### Goal
Leave out every picture, then transcribe the rest of the listing exactly.

### Information shown
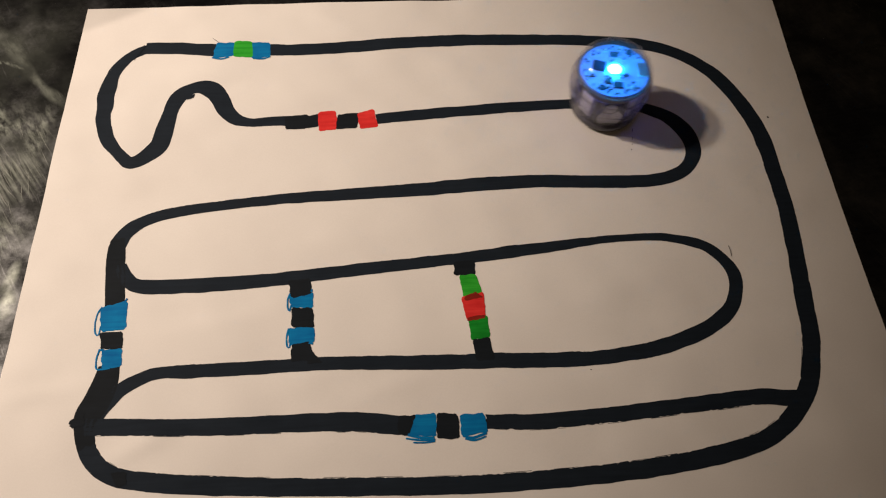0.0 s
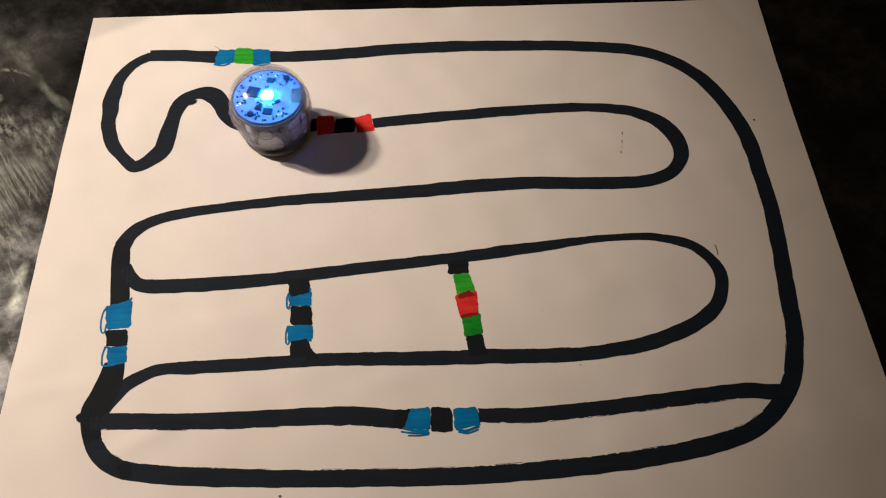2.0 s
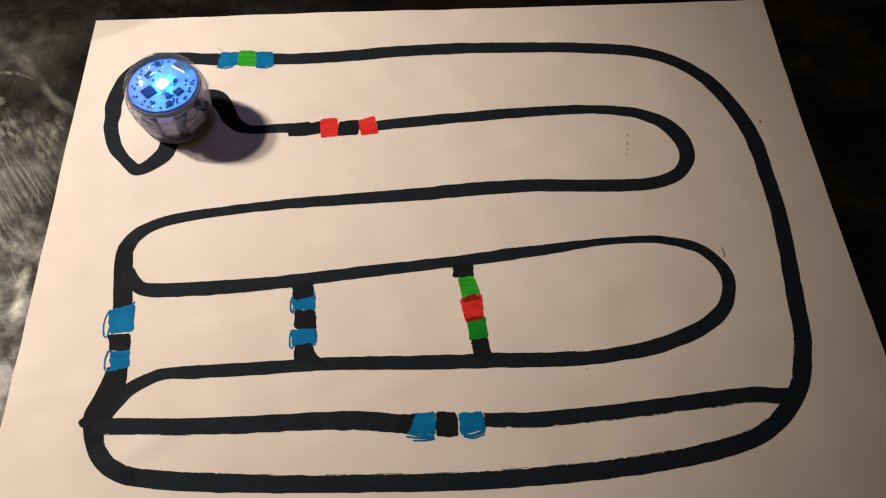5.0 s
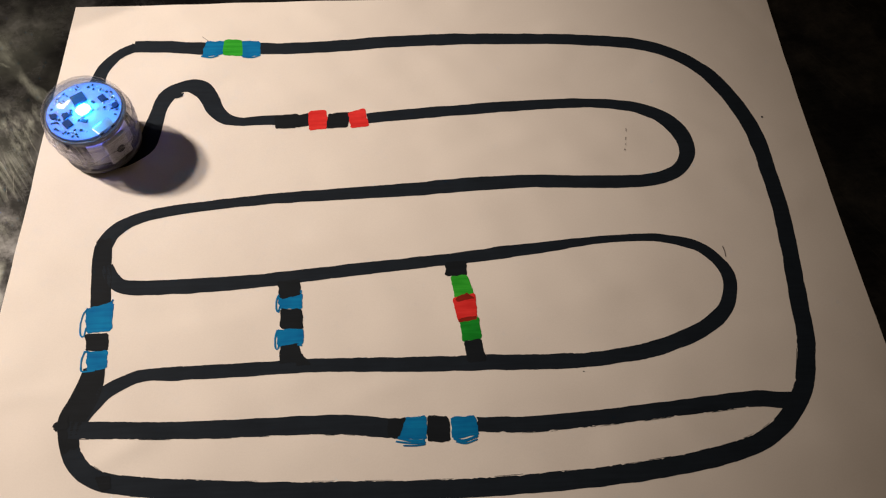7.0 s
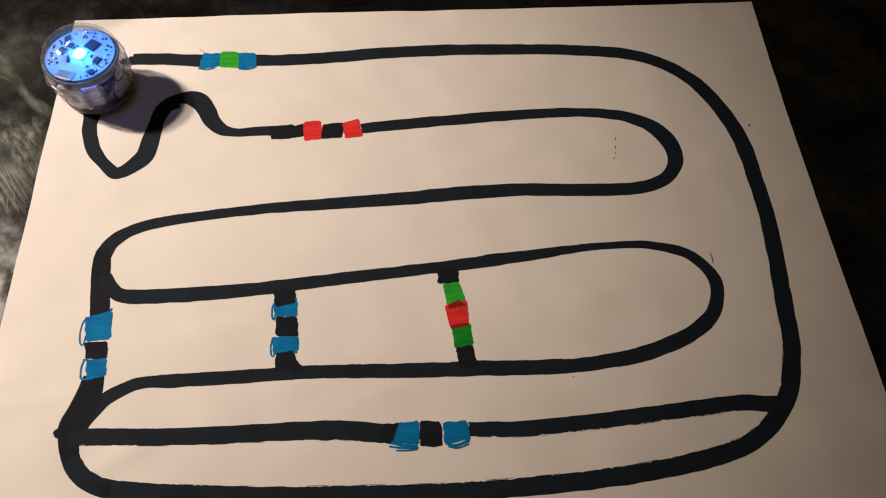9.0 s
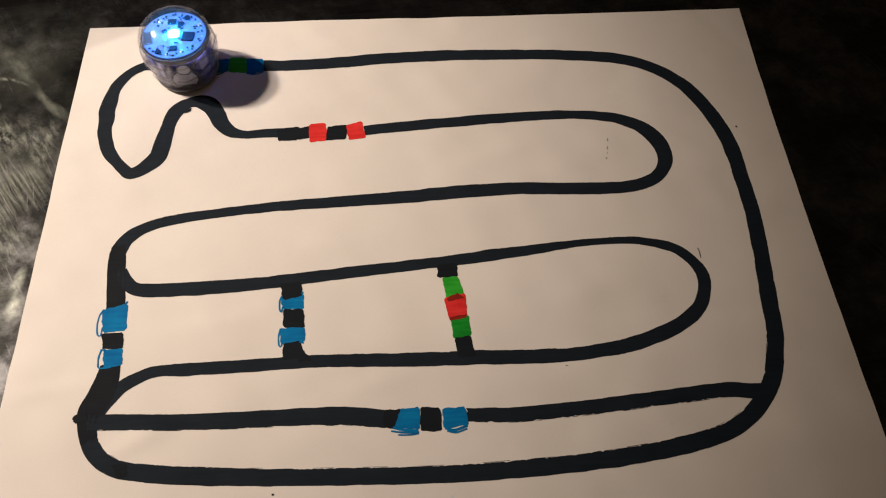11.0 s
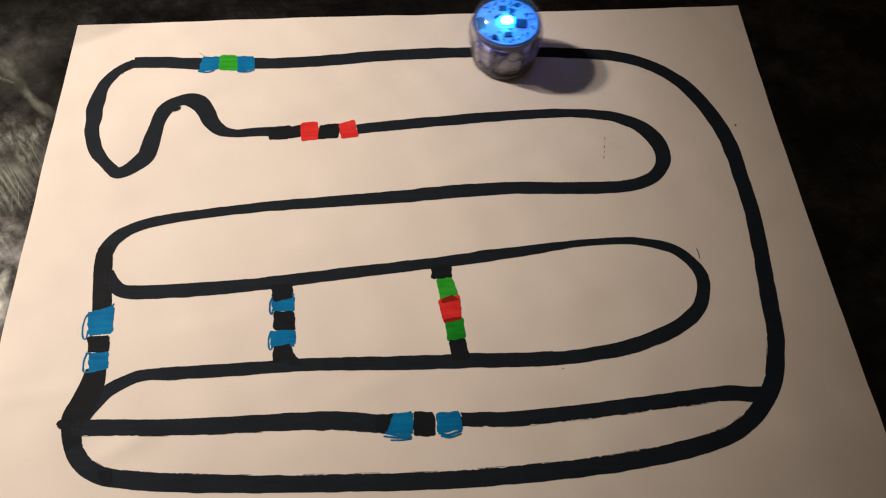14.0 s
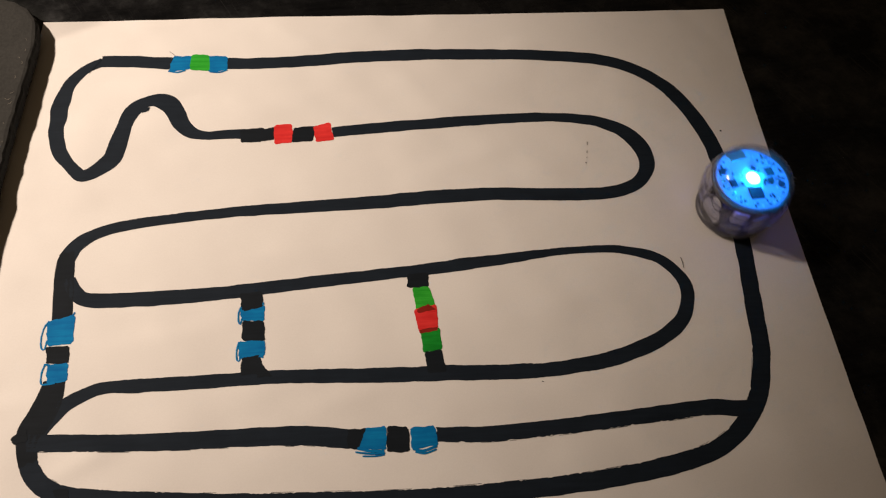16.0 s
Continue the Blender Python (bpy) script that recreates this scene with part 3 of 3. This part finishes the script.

### Written solution
0.0 s
2.0 s
5.0 s
7.0 s
9.0 s
11.0 s
14.0 s
16.0 s
Continue the Blender Python (bpy) script that recreates this scene with part 3 of 3. This part finishes the script.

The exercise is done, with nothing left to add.